— BEGIN Source excerpt —
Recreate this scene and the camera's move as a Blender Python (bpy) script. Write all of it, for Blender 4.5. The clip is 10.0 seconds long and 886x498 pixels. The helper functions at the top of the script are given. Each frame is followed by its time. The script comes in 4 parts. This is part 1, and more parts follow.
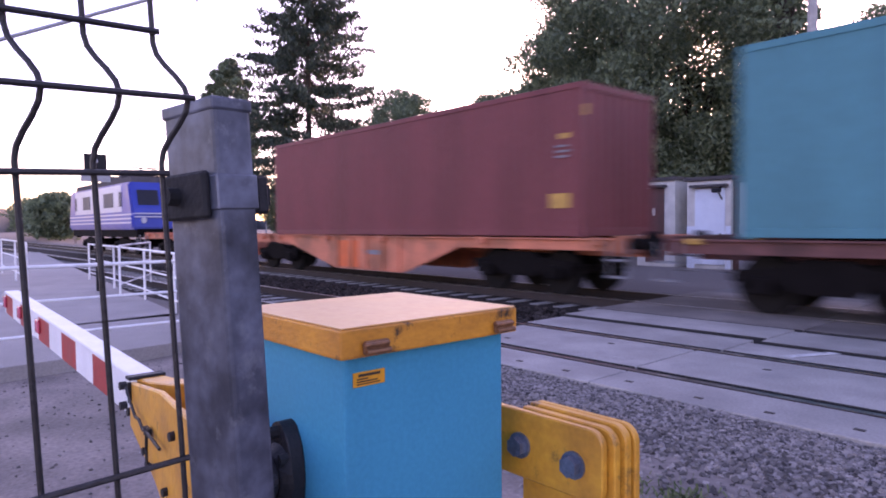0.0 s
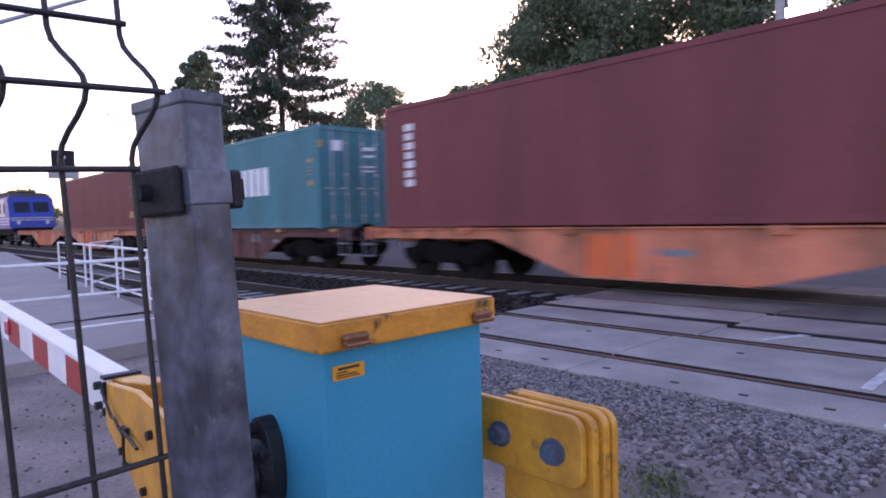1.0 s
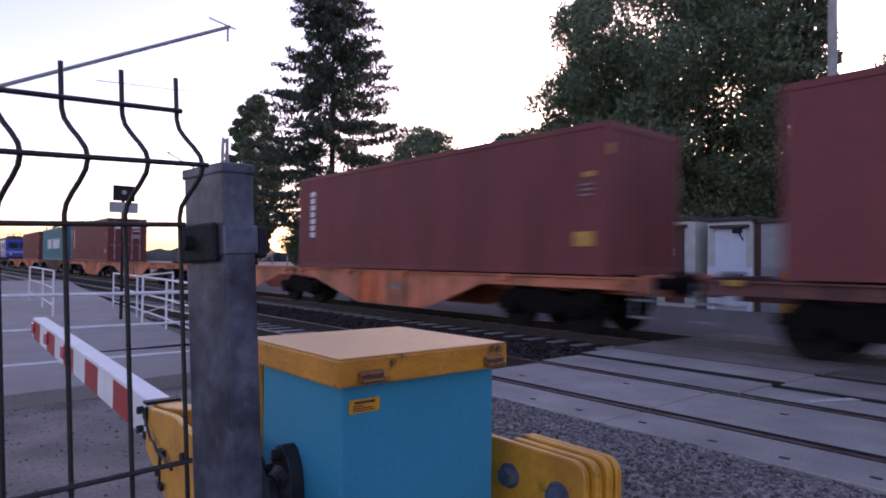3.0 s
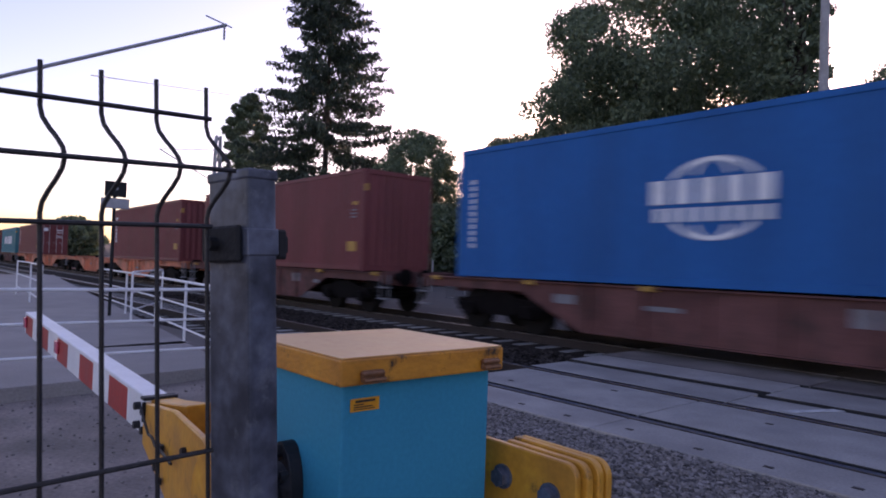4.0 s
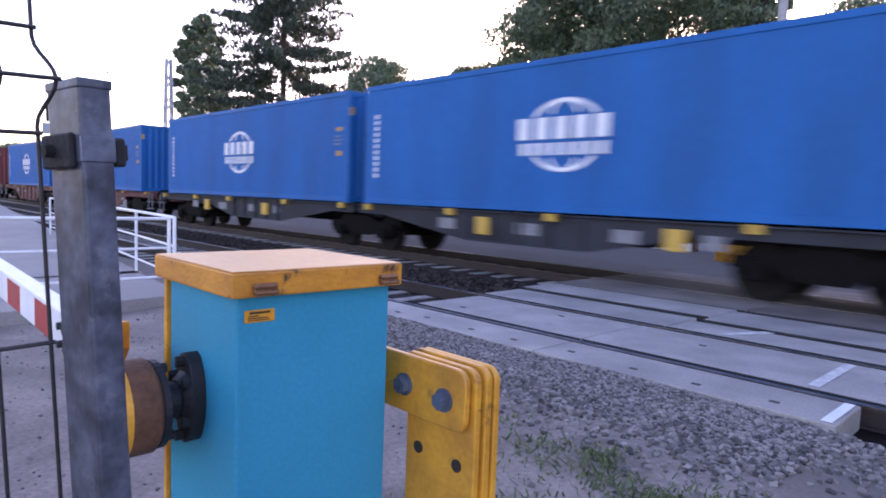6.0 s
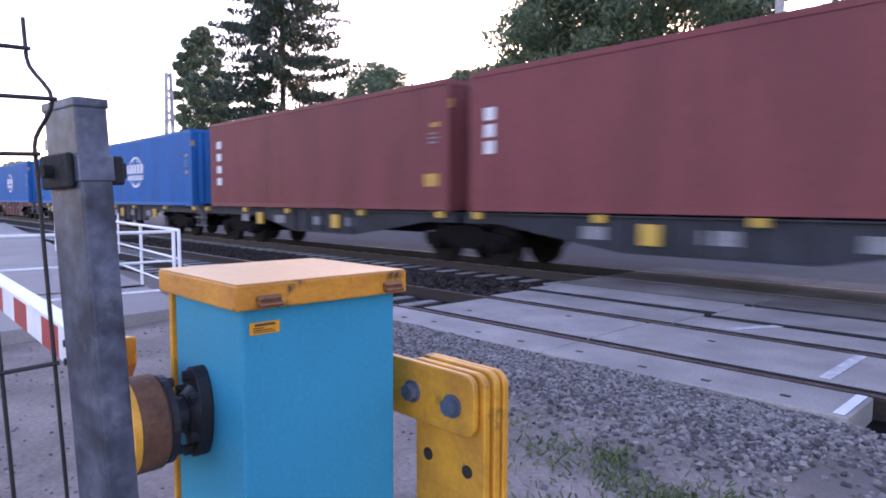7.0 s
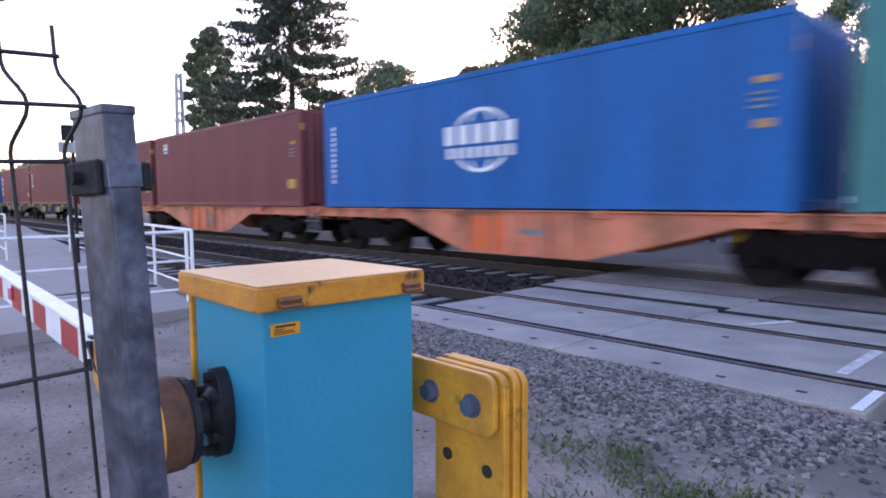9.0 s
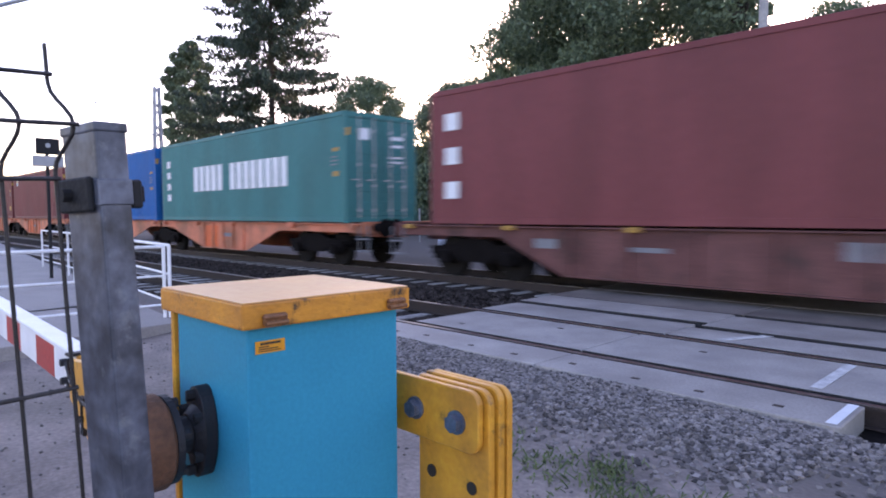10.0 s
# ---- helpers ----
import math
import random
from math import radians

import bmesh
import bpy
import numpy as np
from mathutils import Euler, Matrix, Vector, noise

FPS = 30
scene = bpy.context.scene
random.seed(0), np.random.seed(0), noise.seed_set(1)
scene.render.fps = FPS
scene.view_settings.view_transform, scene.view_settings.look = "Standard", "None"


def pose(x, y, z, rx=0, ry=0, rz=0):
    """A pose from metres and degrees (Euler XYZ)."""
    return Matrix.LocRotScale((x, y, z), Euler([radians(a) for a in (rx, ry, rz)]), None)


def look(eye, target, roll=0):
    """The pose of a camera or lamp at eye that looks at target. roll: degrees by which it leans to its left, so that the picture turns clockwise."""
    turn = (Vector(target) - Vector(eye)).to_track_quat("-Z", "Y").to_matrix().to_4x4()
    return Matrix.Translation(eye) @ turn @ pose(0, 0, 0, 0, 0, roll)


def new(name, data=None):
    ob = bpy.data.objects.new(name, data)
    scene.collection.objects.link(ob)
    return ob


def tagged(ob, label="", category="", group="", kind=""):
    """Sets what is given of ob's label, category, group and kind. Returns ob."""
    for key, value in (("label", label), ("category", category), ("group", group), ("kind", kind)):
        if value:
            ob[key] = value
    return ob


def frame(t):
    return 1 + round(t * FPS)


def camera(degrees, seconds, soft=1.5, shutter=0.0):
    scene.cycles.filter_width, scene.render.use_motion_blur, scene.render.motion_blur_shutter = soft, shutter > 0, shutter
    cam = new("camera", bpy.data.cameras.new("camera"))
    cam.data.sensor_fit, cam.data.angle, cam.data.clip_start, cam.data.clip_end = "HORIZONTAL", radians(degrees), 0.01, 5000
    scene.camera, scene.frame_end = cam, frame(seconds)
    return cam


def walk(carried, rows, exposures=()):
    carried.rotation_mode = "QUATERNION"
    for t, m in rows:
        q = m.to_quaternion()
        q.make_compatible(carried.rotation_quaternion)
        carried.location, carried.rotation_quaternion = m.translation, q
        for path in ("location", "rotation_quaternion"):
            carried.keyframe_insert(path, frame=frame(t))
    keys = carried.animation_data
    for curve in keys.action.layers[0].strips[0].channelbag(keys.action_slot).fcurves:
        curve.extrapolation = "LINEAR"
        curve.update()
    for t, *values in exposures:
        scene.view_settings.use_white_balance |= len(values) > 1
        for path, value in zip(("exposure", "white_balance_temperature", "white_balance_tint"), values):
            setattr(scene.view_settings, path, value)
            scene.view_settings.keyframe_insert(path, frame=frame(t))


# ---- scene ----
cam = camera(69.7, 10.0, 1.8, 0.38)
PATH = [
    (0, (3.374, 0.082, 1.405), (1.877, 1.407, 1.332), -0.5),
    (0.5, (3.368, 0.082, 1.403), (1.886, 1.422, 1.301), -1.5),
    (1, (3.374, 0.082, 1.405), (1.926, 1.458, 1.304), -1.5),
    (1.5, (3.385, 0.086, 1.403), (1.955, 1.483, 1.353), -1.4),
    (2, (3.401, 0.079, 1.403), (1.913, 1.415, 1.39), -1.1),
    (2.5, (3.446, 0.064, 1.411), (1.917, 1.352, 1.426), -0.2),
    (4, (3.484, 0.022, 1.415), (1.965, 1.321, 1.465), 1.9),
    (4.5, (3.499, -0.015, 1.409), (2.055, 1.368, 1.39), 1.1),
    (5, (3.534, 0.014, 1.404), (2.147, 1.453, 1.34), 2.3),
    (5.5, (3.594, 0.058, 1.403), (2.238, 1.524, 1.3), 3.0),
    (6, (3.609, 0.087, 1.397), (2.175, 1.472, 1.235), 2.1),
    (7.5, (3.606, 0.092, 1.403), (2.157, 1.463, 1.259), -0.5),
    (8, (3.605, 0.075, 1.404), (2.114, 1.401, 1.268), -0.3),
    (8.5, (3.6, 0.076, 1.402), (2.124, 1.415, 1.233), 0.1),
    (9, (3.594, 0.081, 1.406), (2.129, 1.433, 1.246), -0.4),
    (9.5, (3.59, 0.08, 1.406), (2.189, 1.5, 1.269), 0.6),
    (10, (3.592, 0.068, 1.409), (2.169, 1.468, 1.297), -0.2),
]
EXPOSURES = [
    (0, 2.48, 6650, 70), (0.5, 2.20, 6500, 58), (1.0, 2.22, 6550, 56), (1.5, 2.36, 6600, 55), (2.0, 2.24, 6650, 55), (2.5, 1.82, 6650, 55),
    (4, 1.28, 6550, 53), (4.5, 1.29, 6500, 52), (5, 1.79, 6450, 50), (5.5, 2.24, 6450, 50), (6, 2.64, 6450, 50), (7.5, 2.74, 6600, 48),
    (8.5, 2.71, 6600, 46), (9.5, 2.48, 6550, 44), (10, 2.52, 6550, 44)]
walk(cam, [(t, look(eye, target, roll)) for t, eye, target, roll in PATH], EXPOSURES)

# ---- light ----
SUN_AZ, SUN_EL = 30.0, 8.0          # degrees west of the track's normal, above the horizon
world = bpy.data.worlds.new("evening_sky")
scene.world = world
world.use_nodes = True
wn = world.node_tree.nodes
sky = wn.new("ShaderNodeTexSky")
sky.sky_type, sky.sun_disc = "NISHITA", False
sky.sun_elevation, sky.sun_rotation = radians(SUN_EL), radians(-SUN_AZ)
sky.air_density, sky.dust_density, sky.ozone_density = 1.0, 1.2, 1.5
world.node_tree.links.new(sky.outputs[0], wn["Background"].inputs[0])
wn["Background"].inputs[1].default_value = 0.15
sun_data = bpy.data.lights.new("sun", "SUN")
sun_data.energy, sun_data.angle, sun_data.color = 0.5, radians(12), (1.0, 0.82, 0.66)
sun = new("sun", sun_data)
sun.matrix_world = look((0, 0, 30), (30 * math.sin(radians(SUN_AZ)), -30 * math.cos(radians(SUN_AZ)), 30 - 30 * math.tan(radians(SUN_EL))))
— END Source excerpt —
In the listing above, find each line with the word "rows" and copy it.

def walk(carried, rows, exposures=()):
    for t, m in rows:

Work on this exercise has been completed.